C++ Trick: Removing the need for Forward Declarations

18 June, 2009 § 3 Comments

C++ is known to have lots of tricks. This is seen by some as a powerful asset and by others as a reason to stray away. I’m always fascinated by learning new features of C++ and have fun finding out more all the time.

During a recent code review, I noticed the  following code:

foo.h

#ifndef FOO_H
#define FOO_H

class foo {
};

#endif

bar.h

#ifdef BAR_H
#define BAR_H

class bar  {
 class foo* m_pFoo;
 bar();
};

#endif

bar.cpp

#include "bar.h"
#include "foo.h"

bar::bar() : m_pFoo( new foo )
{
} 

Notice anything  odd? How about line 5 in bar.h?

It turns out that there is no forward declaration needed in bar.h for the foo type if you write your declaration like so. The reason that this works is by prepending the typename with ‘class’, you are explicitly telling the compiler that foo is a type, and you are declaring a pointer to this type. If you did not prepend the declaration with class, then the compiler would have no way to know if you meant to multiply a variable named foo by another variable named m_pFoo.

You may have seen this idiom more with structs, like so:

struct POINT { 
int x;
int y;
};

struct POINT topLeft;

And so it turns out there is more! You can even replace that same line 5 with:

struct foo* m_pFoo;

This is because the C++ Standard says that a class can be declared as a struct and it is still a class. There is no difference when declaring a class or struct in C++. The only difference comes when the type is defined, in which struct causes bases and members to be public by default. [1]

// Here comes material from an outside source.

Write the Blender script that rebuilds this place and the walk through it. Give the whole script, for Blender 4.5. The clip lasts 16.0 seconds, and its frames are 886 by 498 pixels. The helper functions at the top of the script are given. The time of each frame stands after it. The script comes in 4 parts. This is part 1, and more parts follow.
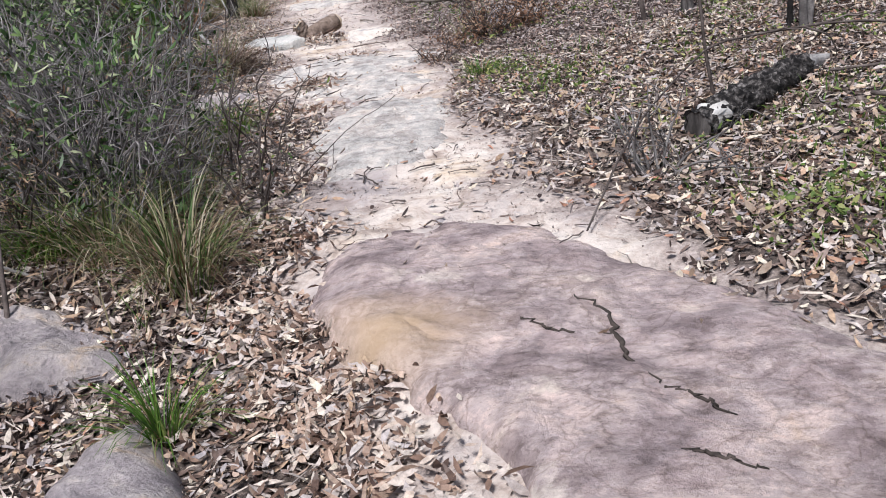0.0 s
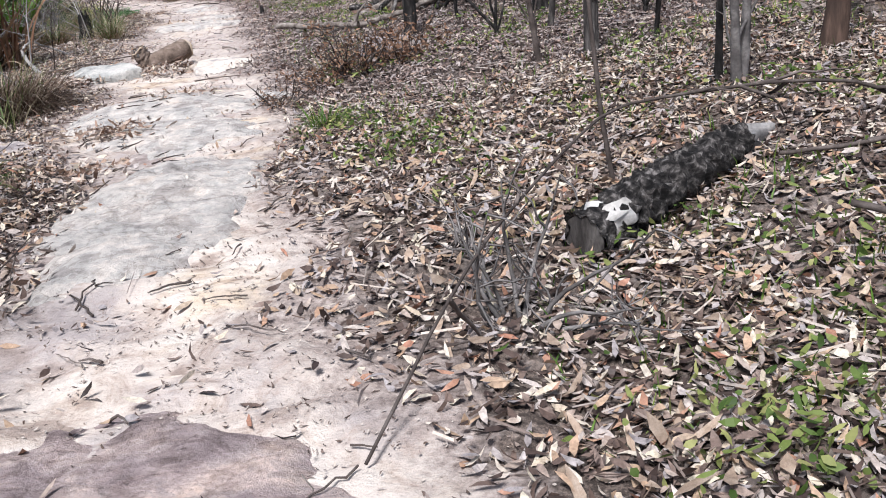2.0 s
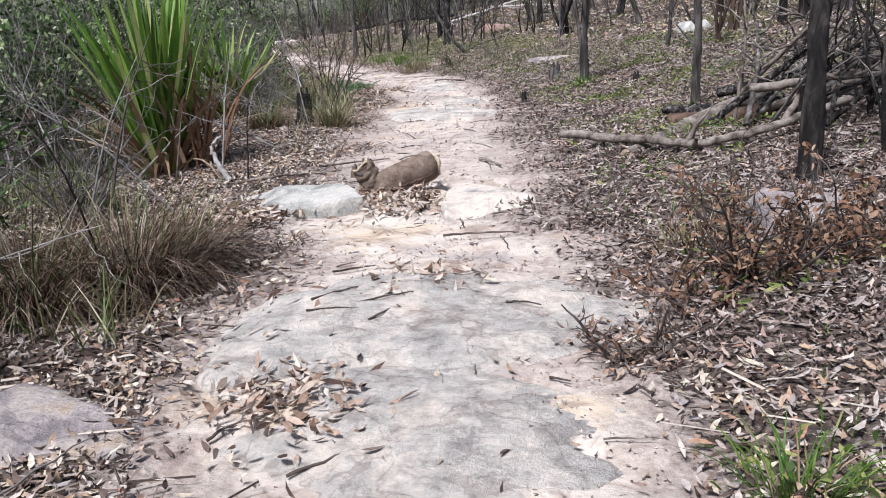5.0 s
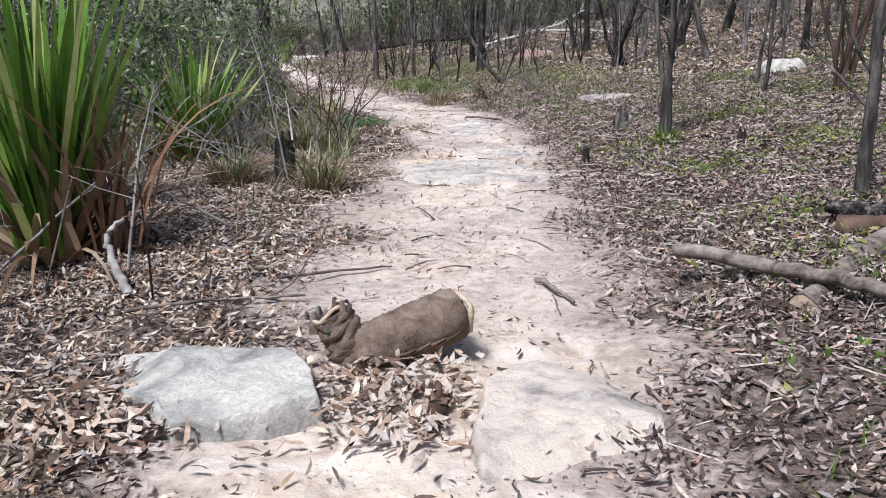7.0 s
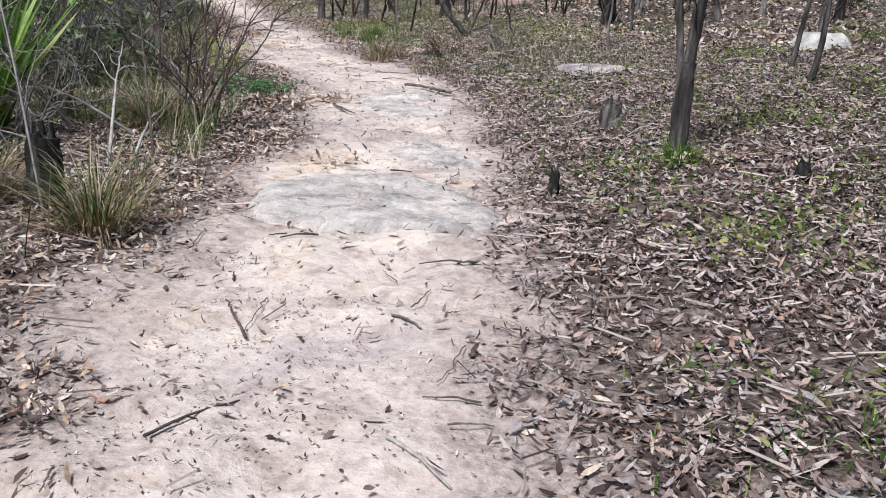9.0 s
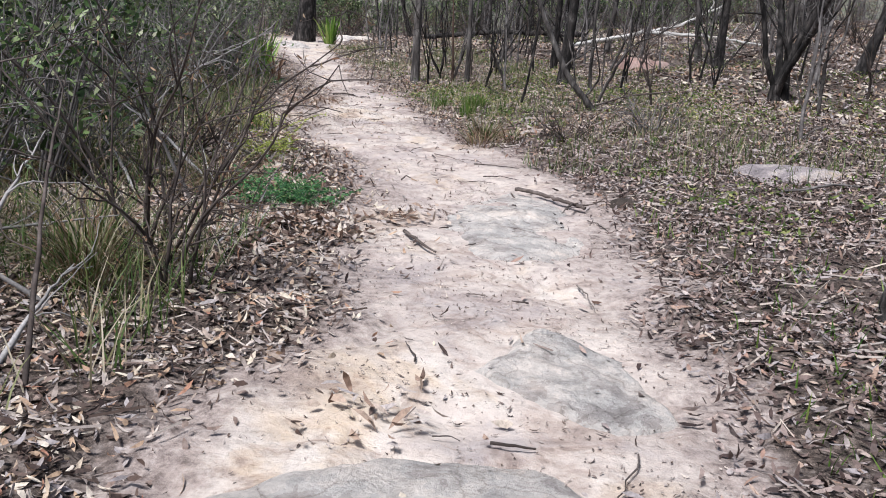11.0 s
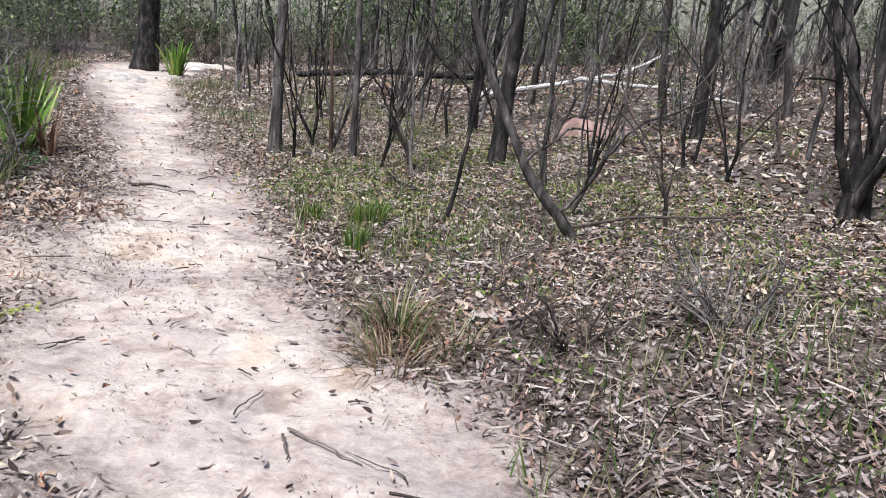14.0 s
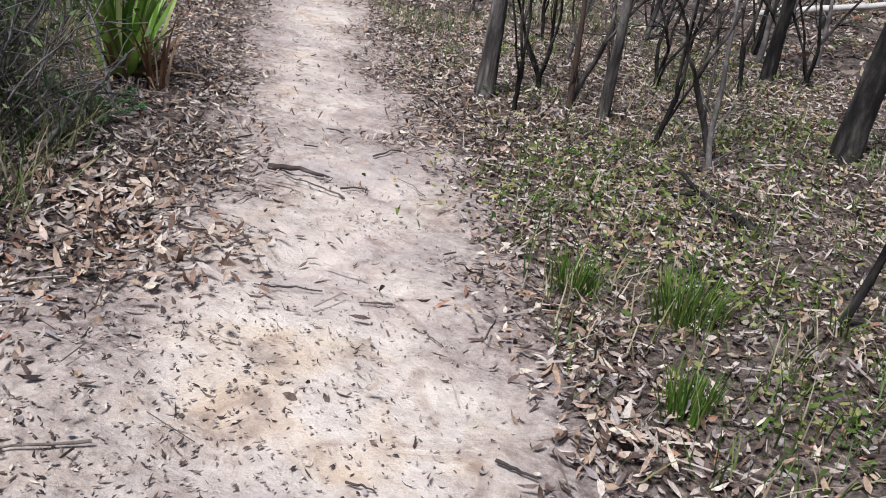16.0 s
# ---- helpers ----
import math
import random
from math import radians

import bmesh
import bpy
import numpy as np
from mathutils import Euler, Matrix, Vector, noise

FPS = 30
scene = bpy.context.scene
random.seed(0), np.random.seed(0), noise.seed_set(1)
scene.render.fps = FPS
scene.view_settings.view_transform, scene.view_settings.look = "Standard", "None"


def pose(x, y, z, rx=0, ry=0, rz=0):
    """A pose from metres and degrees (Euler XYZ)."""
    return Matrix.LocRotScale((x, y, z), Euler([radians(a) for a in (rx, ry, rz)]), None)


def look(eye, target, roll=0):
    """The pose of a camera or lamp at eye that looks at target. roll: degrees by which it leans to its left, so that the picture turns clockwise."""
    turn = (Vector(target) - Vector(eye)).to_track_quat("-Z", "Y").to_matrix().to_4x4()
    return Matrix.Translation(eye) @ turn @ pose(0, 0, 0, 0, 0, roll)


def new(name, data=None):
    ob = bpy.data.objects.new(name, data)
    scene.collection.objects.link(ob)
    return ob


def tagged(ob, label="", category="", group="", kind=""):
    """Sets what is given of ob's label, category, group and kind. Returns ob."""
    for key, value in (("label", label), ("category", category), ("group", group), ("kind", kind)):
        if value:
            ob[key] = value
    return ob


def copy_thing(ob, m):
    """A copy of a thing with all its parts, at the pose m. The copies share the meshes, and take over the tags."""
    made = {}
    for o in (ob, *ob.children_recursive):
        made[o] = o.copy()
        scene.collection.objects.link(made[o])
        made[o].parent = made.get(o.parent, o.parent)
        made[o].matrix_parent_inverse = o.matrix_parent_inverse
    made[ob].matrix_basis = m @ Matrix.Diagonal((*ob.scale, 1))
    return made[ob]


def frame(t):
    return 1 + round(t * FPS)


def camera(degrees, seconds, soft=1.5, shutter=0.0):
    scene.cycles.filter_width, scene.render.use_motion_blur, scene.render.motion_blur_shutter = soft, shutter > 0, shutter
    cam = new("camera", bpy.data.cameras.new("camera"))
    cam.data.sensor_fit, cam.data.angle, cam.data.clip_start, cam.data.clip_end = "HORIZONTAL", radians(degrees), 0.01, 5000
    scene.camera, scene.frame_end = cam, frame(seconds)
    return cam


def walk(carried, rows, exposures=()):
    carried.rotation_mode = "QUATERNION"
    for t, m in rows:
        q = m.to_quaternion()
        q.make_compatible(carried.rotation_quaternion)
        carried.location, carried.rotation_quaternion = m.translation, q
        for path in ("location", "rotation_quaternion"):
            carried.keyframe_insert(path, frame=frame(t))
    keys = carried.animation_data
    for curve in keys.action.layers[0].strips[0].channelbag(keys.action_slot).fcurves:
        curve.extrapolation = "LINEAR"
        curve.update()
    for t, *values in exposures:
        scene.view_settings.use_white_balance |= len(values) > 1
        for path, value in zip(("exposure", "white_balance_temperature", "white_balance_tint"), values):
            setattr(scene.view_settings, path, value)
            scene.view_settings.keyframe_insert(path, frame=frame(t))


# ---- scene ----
cam = camera(52.4, 16.0, 1.0)
PATH = [
    (0, (1.053, -0.028, 1.541), (0.849, 1.828, 0.823), -7.1),
    (0.5, (1.125, 0.35, 1.438), (0.99, 2.22, 0.742), -5.8),
    (1, (1.175, 0.783, 1.435), (1.263, 2.651, 0.727), -5.2),
    (1.5, (1.434, 1.267, 1.341), (1.619, 3.141, 0.668), -6.1),
    (2, (1.584, 1.981, 1.315), (1.542, 3.86, 0.632), -4.7),
    (2.5, (1.466, 2.626, 1.457), (1.092, 4.485, 0.82), -4.3),
    (3, (1.307, 3.297, 1.504), (0.748, 5.129, 0.93), -3.7),
    (3.5, (1.058, 3.862, 1.48), (0.539, 5.742, 1.039), -2.9),
    (3.7, (0.98, 4.054, 1.454), (0.537, 5.948, 0.987), -3.2),
    (5.8, (0.023, 7.172, 1.319), (-0.493, 9.015, 0.736), -3.3),
    (6, (-0.027, 7.442, 1.347), (-0.547, 9.276, 0.742), -3.6),
    (6.5, (-0.187, 8.211, 1.365), (-0.722, 10.061, 0.827), -1.7),
    (7, (-0.475, 8.986, 1.346), (-0.999, 10.855, 0.865), -0.2),
    (7.5, (-0.554, 9.809, 1.345), (-0.981, 11.701, 0.859), -0.4),
    (8, (-0.62, 10.618, 1.343), (-1.033, 12.508, 0.835), 0.4),
    (8.5, (-0.714, 11.52, 1.336), (-1.102, 13.399, 0.771), 2.0),
    (9, (-0.829, 12.287, 1.377), (-1.282, 14.137, 0.767), 3.8),
    (9.5, (-1.066, 13.099, 1.414), (-1.522, 14.926, 0.741), 4.1),
    (10, (-1.253, 13.852, 1.462), (-1.868, 15.662, 0.874), 4.1),
    (10.2, (-1.378, 14.154, 1.434), (-2.033, 15.978, 0.94), 4.5),
    (12.3, (-2.701, 17.555, 1.251), (-3.356, 19.363, 0.703), 5.3),
    (12.5, (-2.819, 17.876, 1.305), (-3.449, 19.696, 0.766), 5.6),
    (13, (-3.112, 18.673, 1.37), (-3.765, 20.493, 0.862), 5.2),
    (13.5, (-3.438, 19.44, 1.401), (-4.132, 21.244, 0.888), 5.7),
    (13.9, (-3.689, 20.004, 1.498), (-4.12, 21.905, 1.052), 6.3),
    (14, (-3.739, 20.167, 1.514), (-4.156, 22.072, 1.071), 6.8),
    (14.5, (-4.134, 20.9, 1.515), (-4.724, 22.736, 0.983), 9.3),
    (14.7, (-4.338, 21.205, 1.539), (-5.09, 22.961, 0.944), 8.3),
    (15, (-4.614, 21.666, 1.561), (-5.325, 23.423, 0.922), 8.6),
    (15.5, (-5.057, 22.458, 1.585), (-5.779, 24.175, 0.856), 10.3),
    (16, (-5.547, 23.253, 1.54), (-6.213, 24.986, 0.795), 10.6),
]
walk(cam, [(t, look(e, a, r)) for t, e, a, r in PATH], [(0.0, 0.40, 5960, 10.8), (1.0, 0.40, 5960, 9.7), (2.0, 0.52, 5960, 9.7), (3.5, 0.56, 5960, 9.8), (6.0, 0.42, 5960, 10.5), (8.0, 0.42, 5960, 10.3), (10.0, 0.36, 5960, 10.0), (12.5, 0.42, 5960, 10.2), (14.0, 0.55, 5980, 10.1), (16.0, 0.24, 6000, 10.5)])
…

I don’t recommend that you use this trick in production code, as it is likely to confuse other members of your team, and there is no performance savings by not typing the class name one more time and another semicolon, but you can definitely use this to stump one of your friends about your inner-knowledge of C++.

Update (June 22, 2009): The ability to do this comes from the pre-history of C. Within C and C++, you can create a struct/class and a non-struct/class with the same name, such as:

 struct stat { /* ... */ };
int stat( char* name, struct stat* buf ); 

When you use the struct/class, you have to prefix it with the keyword struct/class to disambiguate between the names. [2]

[1] D. Abrahams, A. Gurtovoy. C++ Template Metaprogramming: Concepts, Tools, and Techniques from Boost and Beyond. Page 25.
[2] B. Stroustrup. The C++ Programming Language: 3rd Edition. Page 104.